In socialist Yugoslavia, development of haiku poetry began during the 1960s, when the first haiku books were written, starting with Leptirova krila (The Butterfly's Wings) by Dubravko Ivančan in 1964. Other writers include Vladimir Zorčić (1941–1995), Milan Tokin's (1909–1962) unpublished collection Godišnja doba (Seasons), Desanka Maksimović, Alexander Neugebauer (1930–1989), and Zvonko Petrović (1925–2009). Vladimir Devide (1925–2010) published the first book on haiku theory in 1970, titled Japanese Poetry and its Cultural and Historical Context, with many translations of Japanese classics. Dejan Razić (1935–1985) published two books on haiku in 1979, The Development of Haikai Poetry from its Beginning to Basho, and The Peak of Haikai Poetry. The journal Haiku ran from 1977 to 1981.

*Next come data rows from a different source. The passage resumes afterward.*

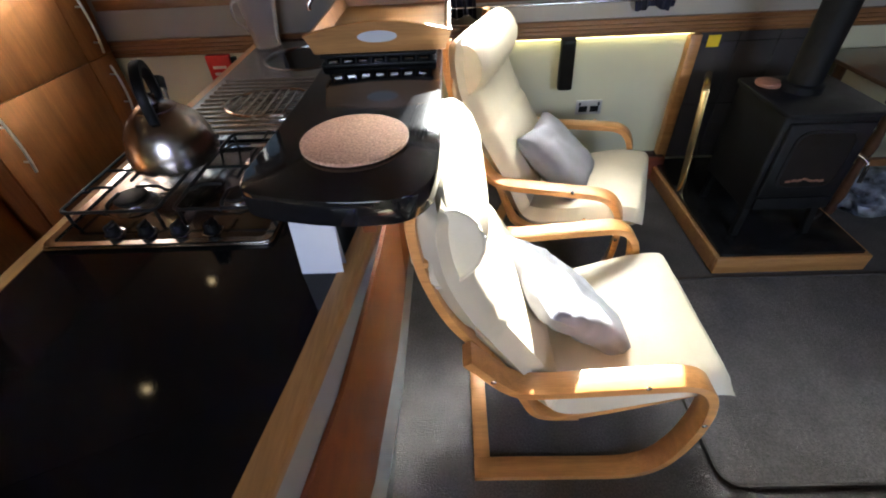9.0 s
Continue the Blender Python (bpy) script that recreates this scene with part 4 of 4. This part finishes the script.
def worktop():
    t = thing("worktop", (0, 0, 0), "polished black granite worktop with a rounded oak edge", "worktop")
    w = 0.046
    inner = inset(TOP_LINE, w)
    inner[0], inner[1] = (inner[0][0], WALL_B + 0.005), (inner[1][0], WALL_B + 0.005)
    rin = [0, 0] + [max(0.02, r - 0.035) for r in TOP_ROUND[2:]]
    seq, seqi = round_poly(TOP_LINE, TOP_ROUND), round_poly(inner, rin)
    sub("granite", bevel(prism(seqi, "z", WT - 0.036, WT), 0.0015, 1), GRANITE, t, "polished black granite")
    seq, seqi = seq[1:] + [seq[0]], seqi[1:] + [seqi[0]]
    bm = bmesh.new()
    z0, z1 = WT - 0.042, WT + 0.002
    prof = []
    for (ox, oy), (ix, iy) in zip(seq, seqi):
        dn = Vector((ox - ix, oy - iy, 0)).normalized()
        P, I = Vector((ox, oy, 0)), Vector((ix, iy, 0)) + dn * 0.0006
        prof.append([bm.verts.new(v) for v in (I + Vector((0, 0, z0)), P - dn * 0.006 + Vector((0, 0, z0)), P + Vector((0, 0, z0 + 0.007)), P + Vector((0, 0, z1 - 0.012)), P - dn * 0.004 + Vector((0, 0, z1 - 0.004)), P - dn * 0.012 + Vector((0, 0, z1)), I + Vector((0, 0, z1)))])
    for a, b in zip(prof, prof[1:]):
        m = len(a)
        for k in range(m):
            bm.faces.new((a[k], a[(k + 1) % m], b[(k + 1) % m], b[k]))
    bm.faces.new(prof[0])
    bm.faces.new(prof[-1][::-1])
    bmesh.ops.recalc_face_normals(bm, faces=bm.faces)
    sub("edge_trim", bm, OAK_Y, t, "rounded oak edge")


worktop()


def bar():
    """The raised breakfast bar above the lounge side of the peninsula."""
    t = thing("breakfast_bar", (0, 0, 0), "raised black granite breakfast bar with rounded end", "bar top")
    arc = [(-0.495, -1.61), (-0.508, -1.562), (-0.55, -1.535), (-0.68, -1.506), (-0.79, -1.508), (-0.84, -1.54), (-0.864, -1.60), (-0.872, -1.70)]
    out = [(-0.872, -1.70), (-0.868, -3.20), (-0.52, -3.20), (-0.525, -2.4), (-0.518, -2.0), (-0.495, -1.61)] + [(p.x, p.y) for p in curve_points([(a, b, 0) for a, b in arc], 4)][1:-1]
    bm = prism(out, "z", 1.095, 1.15)
    sub("slab", bevel(bm, 0.005, 2), GRANITE, t, "polished black granite slab")
    sub("support_panel", bbox(-0.707, -0.673, -3.20, -1.72, WT + 0.0025, 1.095, 0.002), CHERRY_X, t)
    sub("support_panel", bbox(-0.67, -0.585, -1.79, -1.755, WT + 0.0025, 1.095, 0.002), GREY_PANEL, t)


bar()


def hob():
    t = thing("gas_hob", (0, 0, 0), "stainless steel four-burner gas hob set in the granite", "hob")
    x0, x1, y0, y1 = -0.462, 0.108, -2.19, -1.685
    sub("tray", bevel(prism(rounded(x0, x1, y0, y1, 0.02, 4), "z", WT + 0.0005, WT + 0.008), 0.003, 2), HOB_STEEL, t)
    bm = bmesh.new()
    o, i = rounded(x0 + 0.004, x1 - 0.004, y0 + 0.004, y1 - 0.004, 0.02, 4), rounded(x0 + 0.022, x1 - 0.022, y0 + 0.022, y1 - 0.022, 0.014, 4)
    rings = [[bm.verts.new((x, y, z)) for x, y in p] for p, z in ((o, WT + 0.008), (o, WT + 0.014), (i, WT + 0.013), (i, WT + 0.008))]
    n = len(o)
    for a, b in zip(rings, rings[1:]):
        for k in range(n):
            bm.faces.new((a[k], a[(k + 1) % n], b[(k + 1) % n], b[k]))
    bmesh.ops.recalc_face_normals(bm, faces=bm.faces)
    sub("raised_rim", bm, CHROME, t)
    for k in range(4):
        x = -0.30 + 0.083 * k
        bm = bmesh.new()
        lathe(bm, [(0.021, 0), (0.021, 0.004), (0.017, 0.006), (0.016, 0.024), (0.013, 0.027)], (x, -1.738, WT + 0.008), 20)
        knob = sub("knob", bm, BLACK_PLASTIC, t, "black knob with a chrome collar")
        sub("grip", bbox(x - 0.004, x + 0.004, -1.755, -1.721, WT + 0.030, WT + 0.040, 0.002), BLACK_PLASTIC, knob)
        bm = bmesh.new()
        lathe(bm, [(0.025, 0), (0.025, 0.003), (0.021, 0.004)], (x, -1.738, WT + 0.008), 20)
        sub("collar", bm, CHROME, knob)
    for x, y, r in ((-0.32, -1.87, 0.038), (-0.03, -1.87, 0.045), (-0.32, -2.09, 0.045), (-0.03, -2.09, 0.030)):
        bm = bmesh.new()
        lathe(bm, [(r + 0.018, 0), (r + 0.014, 0.004), (r, 0.006), (r, 0.016), (r - 0.004, 0.018)], (x, y, WT + 0.008), 26)
        b = sub("burner", bm, STEEL, t)
        bm = bmesh.new()
        lathe(bm, [(r - 0.004, 0), (r - 0.002, 0.003), (r - 0.004, 0.009), (r - 0.012, 0.011)], (x, y, WT + 0.026), 26)
        sub("burner_cap", bm, BLACK_IRON, b)
    for cx in (-0.32, -0.03):
        bm = bmesh.new()
        a, b, c, d, z = cx - 0.125, cx + 0.125, -2.185, -1.775, WT + 0.050
        ring = [(x, y, z) for x, y in rounded(a, b, c, d, 0.02, 4)]
        tube(bm, ring, 0.0045, 8, closed=True)
        for x, y in ((a + 0.01, d - 0.01), (b - 0.01, d - 0.01), (a + 0.01, c + 0.01), (b - 0.01, c + 0.01)):
            tube(bm, [(x, y, z), (x, y, WT + 0.010)], 0.0045, 8)
        for cy in (-1.87, -2.09):
            for dx, dy in ((1, 0), (-1, 0), (0, 1), (0, -1)):
                e = (cx + dx * 0.125, cy + dy * 0.105, z)
                tube(bm, curve_points([e, (cx + dx * 0.105, cy + dy * 0.09, z + 0.001), (cx + dx * 0.085, cy + dy * 0.08, z + 0.012), (cx + dx * 0.03, cy + dy * 0.03, z + 0.012)], 3), 0.0042, 8)
        tube(bm, [(a, -1.98, z), (b, -1.98, z)], 0.0042, 8)
        sub("pan_support", bm, BLACK_IRON, t, "black wire pan support")


hob()


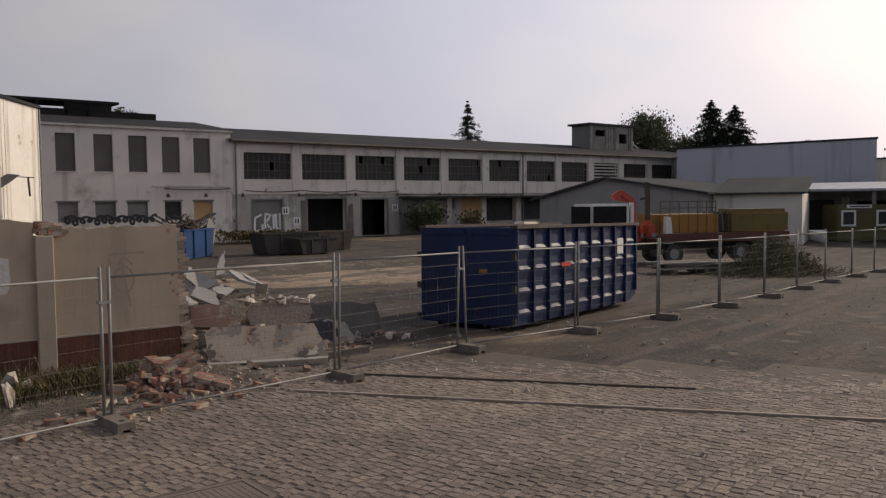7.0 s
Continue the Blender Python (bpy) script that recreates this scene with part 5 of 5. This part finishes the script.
for i in range(10):
    x = 0.02 + (CL - 0.12) * i / 9
    z0 = 0.14 if x < CL - 0.6 else 0.42
    part("rib", Soup().box(x, x + 0.07, -0.02, 0.055, z0, CH - 0.04), m_blue, skip)
    part("rib", Soup().box(x, x + 0.07, CW - 0.055, CW + 0.02, z0, CH - 0.04), m_blue, skip)
for i in range(9):
    xa = 0.092 + (CL - 0.12) * i / 9
    xb = 0.018 + (CL - 0.12) * (i + 1) / 9
    for z in (0.40, 0.88, 1.36, 1.82):
        if i == 8 and z < 0.8:
            continue
        part("ledge", Soup().add([(xa + 0.13, 0.054, z + 0.075), (xb - 0.13, 0.054, z + 0.075), (xb - 0.07, 0.012, z), (xa + 0.07, 0.012, z), (xa + 0.05, 0.054, z - 0.22), (xb - 0.05, 0.054, z - 0.22)], [(3, 2, 1, 0), (4, 5, 2, 3), (0, 4, 3), (1, 2, 5)]), m_blue, skip)
part("rim", Soup().box(-0.04, CL + 0.03, -0.05, 0.13, CH - 0.02, CH + 0.045), m_rim, skip, "rust-brown top rim")
part("rim", Soup().box(-0.04, CL + 0.03, CW - 0.13, CW + 0.05, CH - 0.02, CH + 0.045), m_rim, skip)
for a, b in ((0.0, 1.245), (1.255, 2.5)):
    d = part("door", Soup().box(-0.03, 0.03, a, b, 0.12, CH - 0.01), m_blue, skip, "flat rear door")
    for z in (0.16, CH - 0.16):
        part("stiffener", Soup().box(-0.055, -0.03, a + 0.05, b - 0.05, z, z + 0.12), m_blue, d)
    for z in (0.24, 0.95, 1.65):
        part("hinge", Soup().box(-0.10, -0.03, (2.44 if a else -0.03), (2.57 if a else 0.06), z - 0.07, z + 0.07), m_rubber, d)
part("label_plate", Soup().box(-0.036, -0.031, 0.72, 0.92, 1.28, 1.36), m_ochre, skip)
for y2 in (0.55, 1.95):
    part("skid", Soup().box(0.1, CL - 0.5, y2 - 0.08, y2 + 0.08, 0.0, 0.28), m_rubber, skip)
    part("roller", Soup().tube((0.25, y2 - 0.2, 0.14), (0.25, y2 + 0.2, 0.14), 0.14, 14), m_rubber, skip)
part("sticker", Soup().box(5.52, 5.92, -0.026, -0.018, 1.50, 1.92), m_sign, skip, "white sticker")
part("warning_strip", Soup().box(2.15, 2.65, -0.03, -0.022, 1.33, 1.43), m_red, skip, "red and white warning strip")
load = Soup()
for i in range(50):
    load.add(*(ROCKS + SLABS)[i % 20], Matrix.Translation((rc.uniform(0.4, 6.6), rc.uniform(0.4, 2.1), rc.uniform(1.3, 1.8))) @ spin(rc) @ Matrix.Diagonal((0.7, 0.5, 0.3, 1)))
tagged(part("load", load, m_plaster_bits, skip), kind="stuff")
tagged(part("board", Soup().box(0.0, 0.75, -0.1, 0.14, 0, 0.05), m_white_rubble, m=skip.matrix_basis @ pose(0.2, 0.03, CH + 0.075, 0, 0, 2)), "pale board lying on the container's rim", "board")

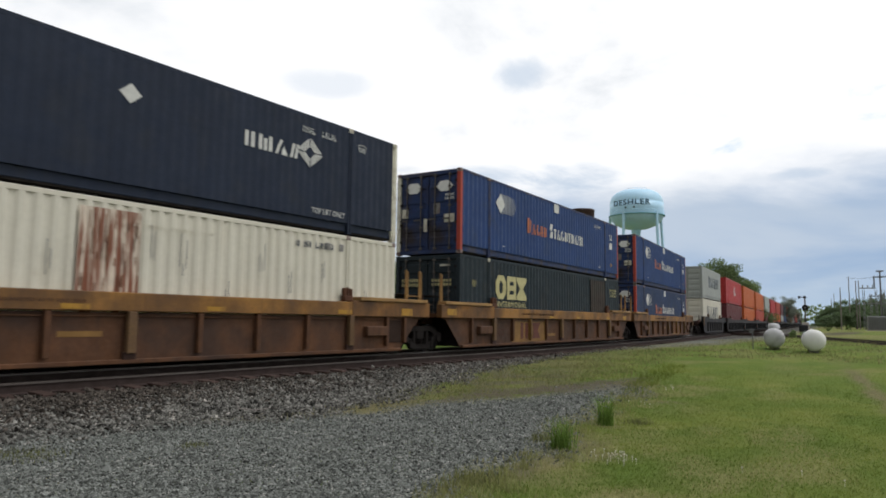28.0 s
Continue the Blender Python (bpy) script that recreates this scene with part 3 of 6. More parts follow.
def build_track():
    stations = [-80, -40, -10, 0, 6, 12] + list(np.arange(17.25, 44, 1.5)) + [46, 60, 90, 140, 220, 320, 480, 700]
    for side in (-1, 1):
        o = side * 0.7535
        rail = thing("rail", "worn steel running rail with a rusty web and bright head", "rail", kind="structure")
        prof = [(-0.075, -0.190), (0.075, -0.190), (0.075, -0.178), (0.012, -0.158), (0.010, -0.042), (0.034, -0.034), (0.036, -0.004), (-0.036, -0.004), (-0.034, -0.034), (-0.010, -0.042), (-0.012, -0.158), (-0.075, -0.178)]
        part("rail_body", sweep([(o + a, b) for a, b in prof], stations), m_rail, rail, "rusty rail web and foot")
        part("rail_side", sweep([(o - 0.038, -0.033), (o + 0.038, -0.033), (o + 0.038, -0.008), (o + 0.031, -0.003), (o - 0.031, -0.003), (o - 0.038, -0.008)], stations), m_running, rail, "worn side of the rail head, sky light in its paler colour")
        part("rail_head", sweep([(o - 0.03, -0.003), (o + 0.03, -0.003), (o + 0.024, 0.0), (o - 0.024, 0.0)], stations), m_tread, rail, "polished rail head")
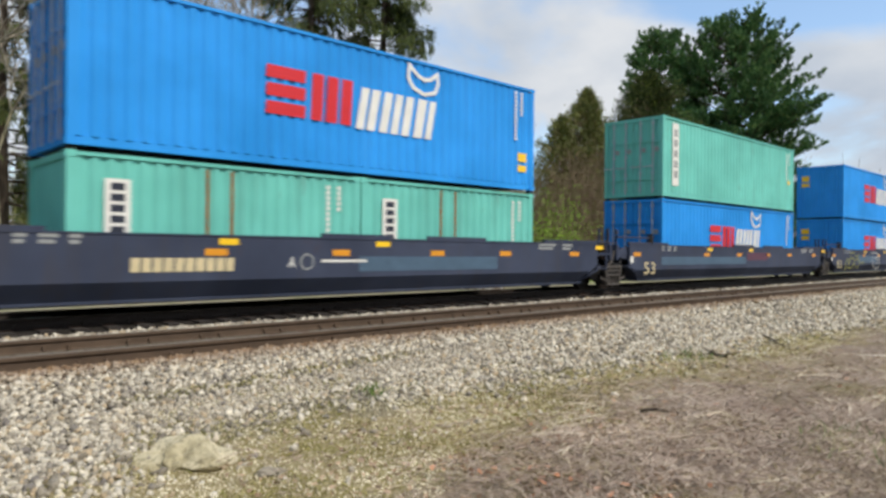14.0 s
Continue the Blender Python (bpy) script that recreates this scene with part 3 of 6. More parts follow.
def sign(name, parent, x0, x1, z0, z1, y, material, lean=0.0, label=""):
    """A flat painted patch on a side that faces -y; lean slants it forward."""
    return part(name, Geo().prism([(x0, z0), (x1, z0), (x1 + lean, z1), (x0 + lean, z1)], "y", y - 0.003, y), material, parent, label)


def code_column(parent, x, z1, y, material, n=9, h=0.085, gap=0.03):
    """A column of unreadable small white marks."""
    g = Geo()
    for i in range(n):
        z = z1 - i * (h + gap)
        g.box(x - 0.045, x + 0.045, y - 0.003, y, z - h, z)
    return tagged(part("code_mark", g, material, parent, "column of small white marks"), kind="stuff")


def place(thing, s, z):
    TRAIN.append((thing, s, z))
    return thing


def placed_copy(thing, s, z):
    return place(copy_thing(thing, pose(s, TRAIN_TRACK, z)), s, z)


# ---- painted marks ----
def blocks(parent, name, x0, x1, z0, z1, y, material, n, lean=0.0, gap=0.22, label=""):
    """A word or trade mark as a row of plain blocks in its colour."""
    step = (x1 - x0) / n
    for i in range(n):
        sign(name, parent, x0 + i * step, x0 + (i + 1 - gap) * step, z0, z1, y, material, lean, label)


def small_bars(parent, x0, x1, z0, z1, y, material, rows=3):
    """Unreadable small writing as thin bars."""
    g, h = Geo(), (z1 - z0) / rows
    for i in range(rows):
        cut = (0.0, 0.18, 0.05, 0.3)[i % 4] * (x1 - x0)
        g.box(x0, x1 - cut, y - 0.003, y, z1 - (i + 0.65) * h, z1 - i * h)
    return tagged(part("stencil_mark", g, material, parent, "small stencilled marks"), kind="stuff")


def disc(parent, name, x, z, rx, rz, y, material, n=28, inner=0.0, label=""):
    pts = [(x + rx * math.cos(2 * math.pi * i / n), z + rz * math.sin(2 * math.pi * i / n)) for i in range(n)]
    g = Geo()
    if inner:
        q = [(x + (a - x) * inner, z + (b - z) * inner) for a, b in pts]
        g.add([(a, yy_, b) for yy_ in (y - 0.003, y) for a, b in pts + q], [(i, (i + 1) % n, (i + 1) % n + n, i + n) for i in range(n)] + [(2 * n + i, 3 * n + i, 3 * n + (i + 1) % n, 2 * n + (i + 1) % n) for i in range(n)])
    else:
        g.prism(pts, "y", y - 0.003, y)
    return part(name, g, material, parent, label)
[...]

The Haiku Marathon (1982) and the Yugoslav Haiku Competition (1985) were organised in the 1980s by Slavko Sedlar. The first Serbian haiku journal Paun started being published in 1988 with Milijan Despotović as an editor. The journal Kulture istoka (1983–1992) gave further impetus to the study of Japanese and other oriental cultures. In 1991, the Belgrade-based haiku club Šiki was formed, named after Masaoka Shiki. In 1999, Anakiev together with Serge Tome created the web site Haiku Association of Southeastern Europe. The Haiku Association of Yugoslavia was formed in 2000. The multilingual "Knots- The Anthology of Southeastern European Haiku Poetry" was published in 1999 with poems from writers all over southeastern Europe. The 2000 conference of the World Haiku Federation was held in Slovenia.

In addition to its traditional aesthetic functions, haiku has also been adapted globally as a form for social commentary and critique. A 2025 academic study from Salahaddin University highlighted this trend, arguing that poets from diverse cultural backgrounds, including the United States, Japan, and Iraq, have used the concise form to address social reform and critique issues such as racial capitalism, post-war alienation, and the trauma of conflict.